> [GIVEN REQUEST] Check every line of the material below for the string "radians", and return the ones that have it.

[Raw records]
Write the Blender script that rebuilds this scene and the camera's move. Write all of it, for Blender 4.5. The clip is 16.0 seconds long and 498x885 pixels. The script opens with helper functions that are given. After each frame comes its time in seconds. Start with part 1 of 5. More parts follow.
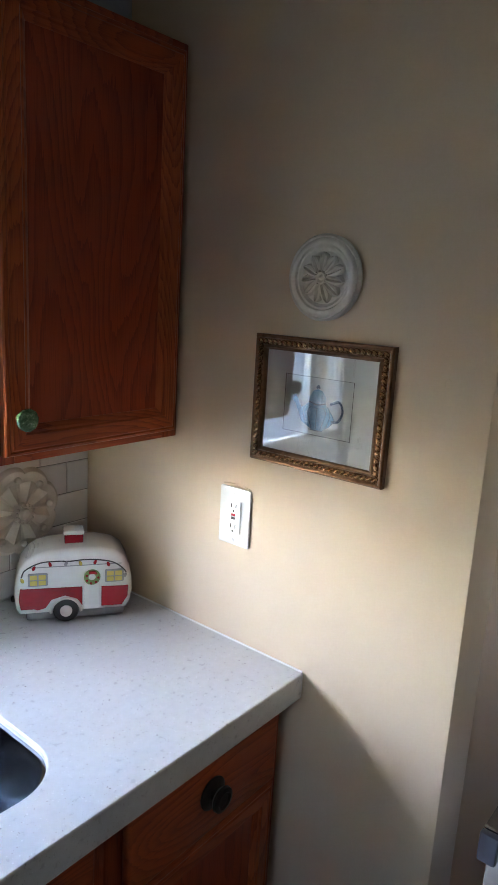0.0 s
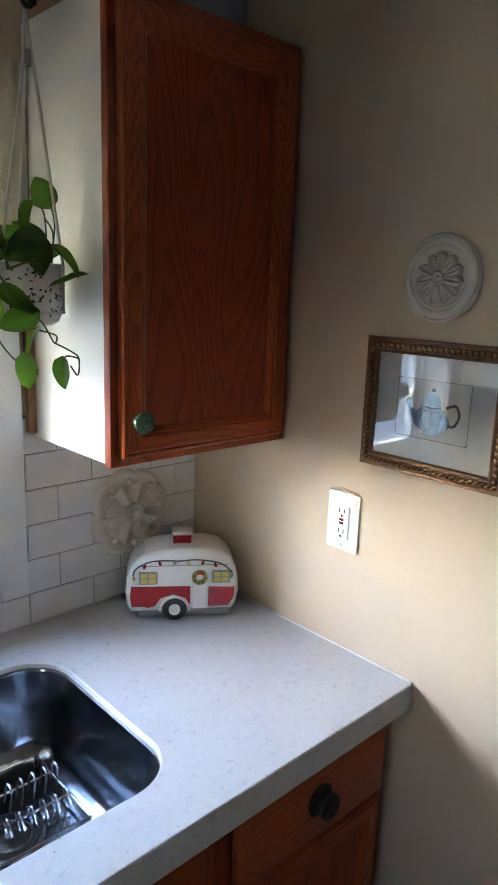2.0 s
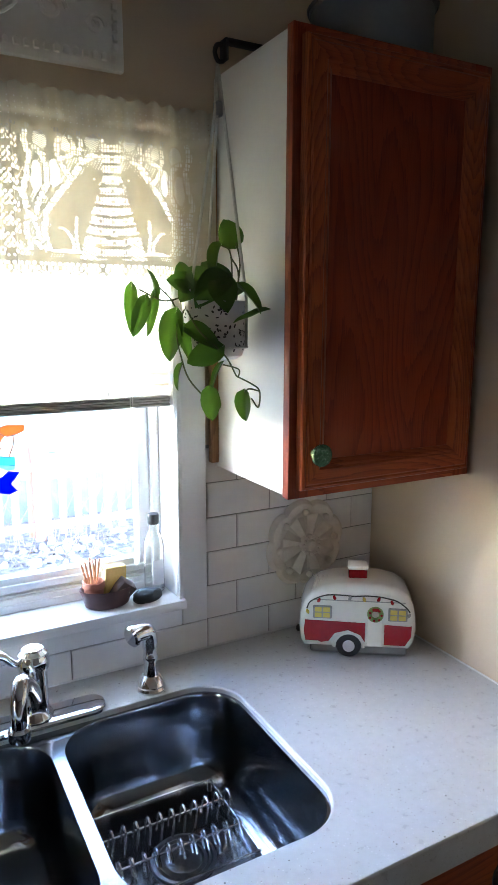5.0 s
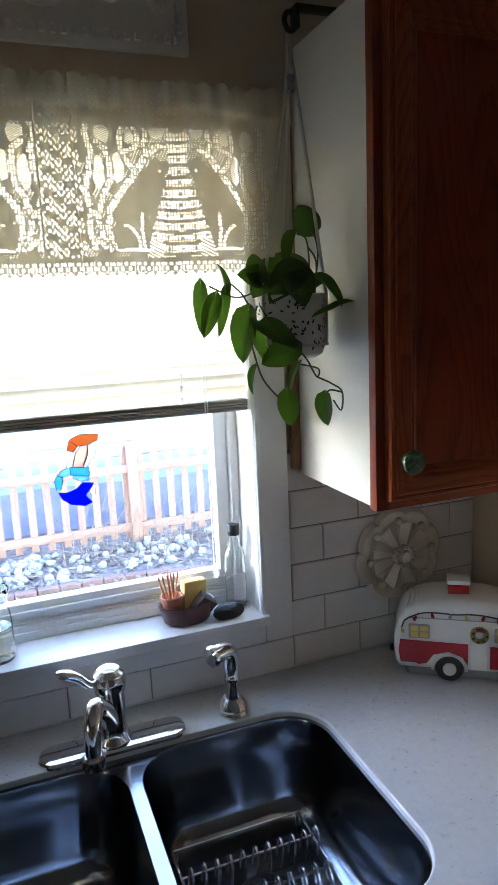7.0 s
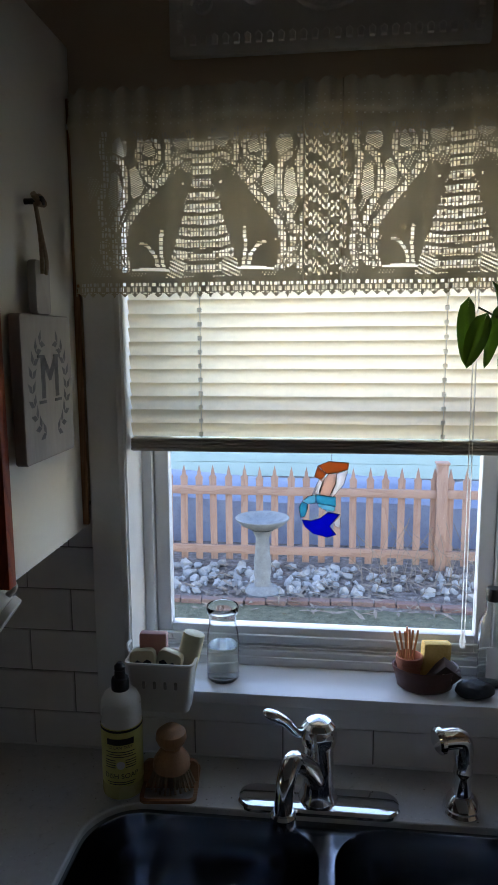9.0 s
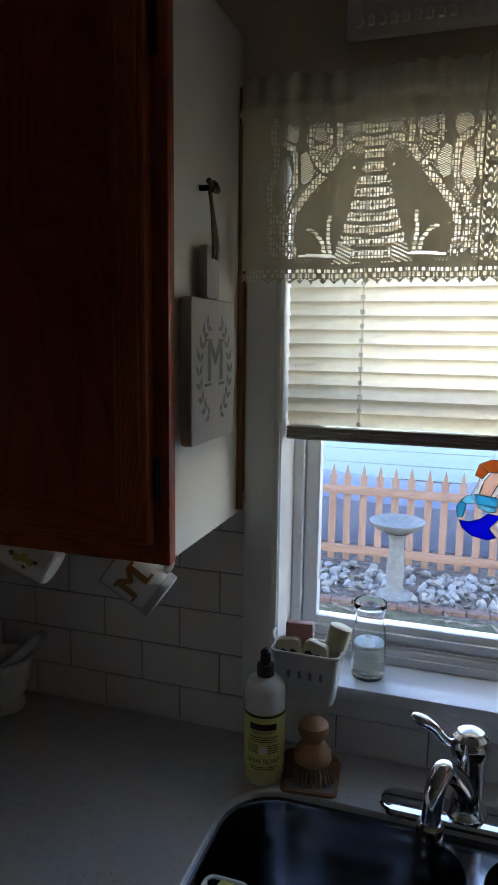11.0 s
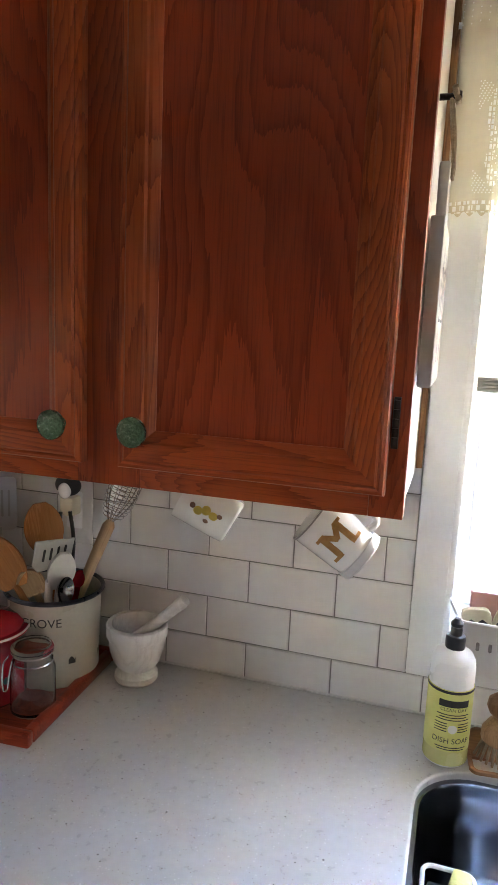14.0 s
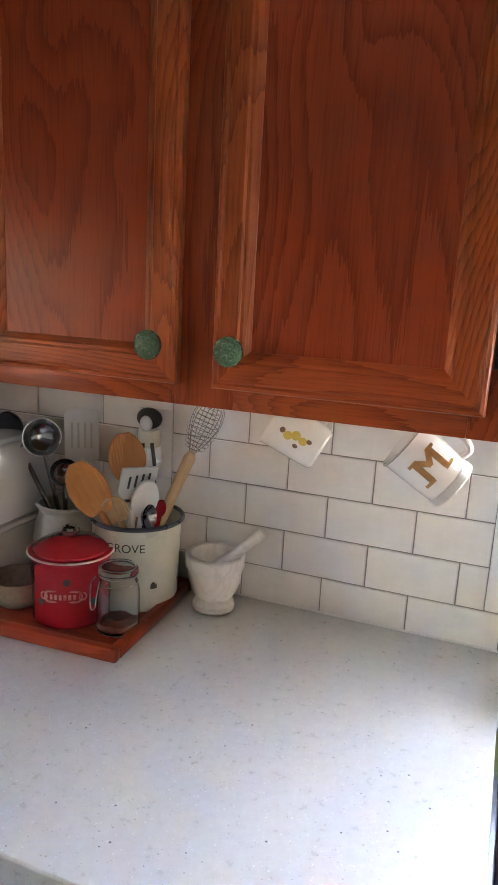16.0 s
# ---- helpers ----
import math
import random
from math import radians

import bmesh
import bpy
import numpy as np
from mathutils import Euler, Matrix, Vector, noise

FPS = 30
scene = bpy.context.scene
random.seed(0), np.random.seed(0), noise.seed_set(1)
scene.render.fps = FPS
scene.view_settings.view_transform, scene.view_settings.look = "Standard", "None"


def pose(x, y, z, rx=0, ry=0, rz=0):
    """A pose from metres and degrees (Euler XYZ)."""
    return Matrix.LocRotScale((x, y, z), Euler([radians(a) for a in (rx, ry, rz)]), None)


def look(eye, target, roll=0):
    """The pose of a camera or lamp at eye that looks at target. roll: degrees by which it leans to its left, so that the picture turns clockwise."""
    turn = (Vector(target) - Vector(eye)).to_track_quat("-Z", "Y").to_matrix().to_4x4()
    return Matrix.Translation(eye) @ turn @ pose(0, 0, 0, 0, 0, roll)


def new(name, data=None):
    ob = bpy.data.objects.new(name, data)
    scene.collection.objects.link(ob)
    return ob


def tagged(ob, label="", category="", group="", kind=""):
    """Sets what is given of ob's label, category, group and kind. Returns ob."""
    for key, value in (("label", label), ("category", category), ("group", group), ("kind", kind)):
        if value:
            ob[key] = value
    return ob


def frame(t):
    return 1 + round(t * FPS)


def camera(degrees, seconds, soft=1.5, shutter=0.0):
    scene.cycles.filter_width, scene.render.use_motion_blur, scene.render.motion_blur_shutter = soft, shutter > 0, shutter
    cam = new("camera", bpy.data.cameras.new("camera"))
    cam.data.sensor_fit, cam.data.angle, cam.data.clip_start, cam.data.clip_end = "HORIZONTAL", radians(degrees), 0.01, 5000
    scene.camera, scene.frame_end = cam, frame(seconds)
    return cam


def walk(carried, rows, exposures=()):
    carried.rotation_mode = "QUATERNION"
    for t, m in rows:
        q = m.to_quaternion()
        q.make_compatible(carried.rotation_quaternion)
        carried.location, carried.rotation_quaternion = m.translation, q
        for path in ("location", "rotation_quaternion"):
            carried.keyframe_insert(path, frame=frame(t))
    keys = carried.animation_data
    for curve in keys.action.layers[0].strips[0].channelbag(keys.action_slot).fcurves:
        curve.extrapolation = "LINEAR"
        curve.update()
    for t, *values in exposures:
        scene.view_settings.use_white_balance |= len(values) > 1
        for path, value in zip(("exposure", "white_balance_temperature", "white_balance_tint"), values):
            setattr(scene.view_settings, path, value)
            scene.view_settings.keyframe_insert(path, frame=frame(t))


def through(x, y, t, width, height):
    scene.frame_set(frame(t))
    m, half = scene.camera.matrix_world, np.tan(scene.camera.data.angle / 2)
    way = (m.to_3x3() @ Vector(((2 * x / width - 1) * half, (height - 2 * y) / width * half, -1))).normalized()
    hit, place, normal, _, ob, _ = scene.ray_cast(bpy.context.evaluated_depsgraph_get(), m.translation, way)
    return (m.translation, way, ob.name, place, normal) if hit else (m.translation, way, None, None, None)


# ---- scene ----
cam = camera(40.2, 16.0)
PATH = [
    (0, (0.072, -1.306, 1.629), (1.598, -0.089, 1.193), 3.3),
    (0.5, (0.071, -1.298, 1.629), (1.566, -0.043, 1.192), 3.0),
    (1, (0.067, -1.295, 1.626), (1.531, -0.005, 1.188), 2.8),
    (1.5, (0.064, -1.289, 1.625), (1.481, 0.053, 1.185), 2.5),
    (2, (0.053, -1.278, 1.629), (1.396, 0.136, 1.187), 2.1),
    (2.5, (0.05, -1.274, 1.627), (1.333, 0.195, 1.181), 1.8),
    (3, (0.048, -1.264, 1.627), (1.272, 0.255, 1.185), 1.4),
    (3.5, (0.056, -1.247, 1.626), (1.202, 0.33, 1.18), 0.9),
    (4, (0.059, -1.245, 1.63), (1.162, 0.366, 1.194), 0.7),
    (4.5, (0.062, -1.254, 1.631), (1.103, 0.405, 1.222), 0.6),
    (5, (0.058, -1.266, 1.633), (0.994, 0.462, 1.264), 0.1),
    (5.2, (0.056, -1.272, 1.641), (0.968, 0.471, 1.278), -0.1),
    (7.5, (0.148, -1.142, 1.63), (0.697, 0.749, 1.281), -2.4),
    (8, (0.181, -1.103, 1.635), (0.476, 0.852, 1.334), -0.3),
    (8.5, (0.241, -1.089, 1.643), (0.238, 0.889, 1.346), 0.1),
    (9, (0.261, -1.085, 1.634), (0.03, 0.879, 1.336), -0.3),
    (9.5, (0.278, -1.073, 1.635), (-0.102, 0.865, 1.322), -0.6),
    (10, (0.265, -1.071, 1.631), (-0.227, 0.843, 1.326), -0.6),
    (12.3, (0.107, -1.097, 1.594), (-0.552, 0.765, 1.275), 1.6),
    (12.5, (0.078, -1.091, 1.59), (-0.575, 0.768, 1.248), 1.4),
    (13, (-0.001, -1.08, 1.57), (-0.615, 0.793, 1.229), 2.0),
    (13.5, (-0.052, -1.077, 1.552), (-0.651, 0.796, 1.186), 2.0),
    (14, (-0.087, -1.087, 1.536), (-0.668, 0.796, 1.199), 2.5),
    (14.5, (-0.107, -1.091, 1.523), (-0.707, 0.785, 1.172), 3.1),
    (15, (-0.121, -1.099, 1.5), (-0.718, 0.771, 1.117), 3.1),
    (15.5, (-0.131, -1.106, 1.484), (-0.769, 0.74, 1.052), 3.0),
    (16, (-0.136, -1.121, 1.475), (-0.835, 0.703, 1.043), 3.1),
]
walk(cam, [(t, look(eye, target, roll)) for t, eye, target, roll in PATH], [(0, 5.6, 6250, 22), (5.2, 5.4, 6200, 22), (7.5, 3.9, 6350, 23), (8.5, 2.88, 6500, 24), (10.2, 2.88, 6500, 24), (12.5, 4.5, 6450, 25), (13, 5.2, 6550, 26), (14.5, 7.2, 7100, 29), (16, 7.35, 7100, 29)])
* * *
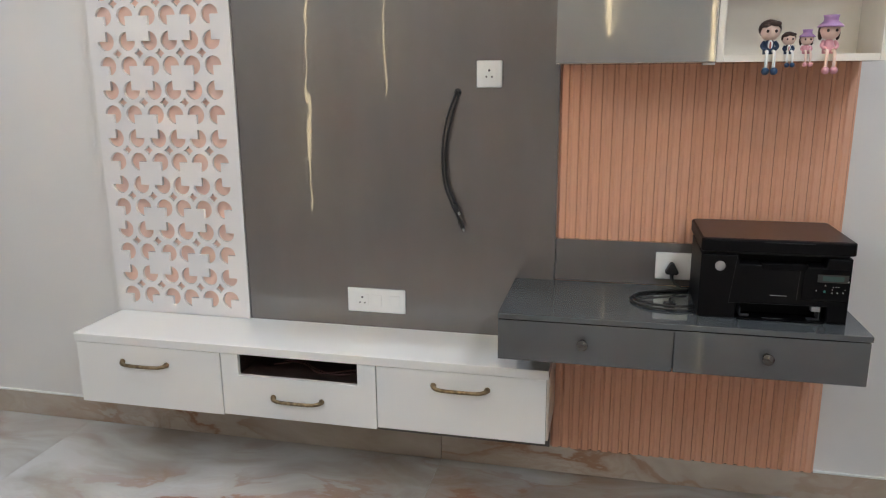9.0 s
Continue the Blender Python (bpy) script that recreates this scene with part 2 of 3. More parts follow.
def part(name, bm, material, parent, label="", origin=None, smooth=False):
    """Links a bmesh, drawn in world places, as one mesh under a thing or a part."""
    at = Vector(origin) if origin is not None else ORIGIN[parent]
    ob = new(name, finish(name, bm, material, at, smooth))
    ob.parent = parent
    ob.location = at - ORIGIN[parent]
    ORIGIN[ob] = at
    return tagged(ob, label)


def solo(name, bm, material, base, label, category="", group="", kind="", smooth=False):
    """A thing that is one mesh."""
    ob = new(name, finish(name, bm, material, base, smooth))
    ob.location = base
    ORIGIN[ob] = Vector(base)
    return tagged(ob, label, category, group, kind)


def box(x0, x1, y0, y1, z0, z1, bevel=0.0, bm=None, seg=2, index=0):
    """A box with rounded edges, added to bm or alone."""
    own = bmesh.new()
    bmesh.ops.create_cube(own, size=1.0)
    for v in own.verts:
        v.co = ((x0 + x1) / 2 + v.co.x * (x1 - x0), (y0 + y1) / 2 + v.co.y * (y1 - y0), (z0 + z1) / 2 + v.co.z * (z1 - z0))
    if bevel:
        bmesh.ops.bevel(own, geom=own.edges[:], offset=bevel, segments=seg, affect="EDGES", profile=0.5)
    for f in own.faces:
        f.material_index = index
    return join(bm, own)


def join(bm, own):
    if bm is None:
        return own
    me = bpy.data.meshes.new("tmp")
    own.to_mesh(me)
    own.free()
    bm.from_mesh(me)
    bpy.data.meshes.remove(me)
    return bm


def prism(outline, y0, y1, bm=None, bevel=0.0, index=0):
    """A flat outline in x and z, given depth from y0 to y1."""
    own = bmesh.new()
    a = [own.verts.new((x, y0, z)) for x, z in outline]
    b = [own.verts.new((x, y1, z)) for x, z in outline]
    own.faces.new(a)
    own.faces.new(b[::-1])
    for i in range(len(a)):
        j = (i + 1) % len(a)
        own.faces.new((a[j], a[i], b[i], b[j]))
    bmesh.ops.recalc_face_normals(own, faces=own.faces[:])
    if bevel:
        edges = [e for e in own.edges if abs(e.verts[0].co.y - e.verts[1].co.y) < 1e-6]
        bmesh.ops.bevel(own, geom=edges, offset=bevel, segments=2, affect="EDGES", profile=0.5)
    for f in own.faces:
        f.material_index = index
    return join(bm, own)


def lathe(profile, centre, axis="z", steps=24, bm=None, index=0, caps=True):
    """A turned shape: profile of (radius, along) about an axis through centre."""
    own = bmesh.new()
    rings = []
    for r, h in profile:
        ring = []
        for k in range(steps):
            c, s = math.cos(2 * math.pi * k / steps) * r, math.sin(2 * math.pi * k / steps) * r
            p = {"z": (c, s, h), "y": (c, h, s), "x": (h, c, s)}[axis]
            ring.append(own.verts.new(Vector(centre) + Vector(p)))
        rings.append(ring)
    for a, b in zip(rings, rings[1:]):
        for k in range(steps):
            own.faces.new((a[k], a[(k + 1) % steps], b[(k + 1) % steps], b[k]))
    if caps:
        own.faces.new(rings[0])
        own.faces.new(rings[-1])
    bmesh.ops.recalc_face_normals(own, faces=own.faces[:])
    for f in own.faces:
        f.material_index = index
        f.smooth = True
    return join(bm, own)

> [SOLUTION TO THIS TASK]
from math import radians
    return Matrix.LocRotScale((x, y, z), Euler([radians(a) for a in (rx, ry, rz)]), None)
    cam.data.sensor_fit, cam.data.angle, cam.data.clip_start, cam.data.clip_end = "HORIZONTAL", radians(degrees), 0.01, 5000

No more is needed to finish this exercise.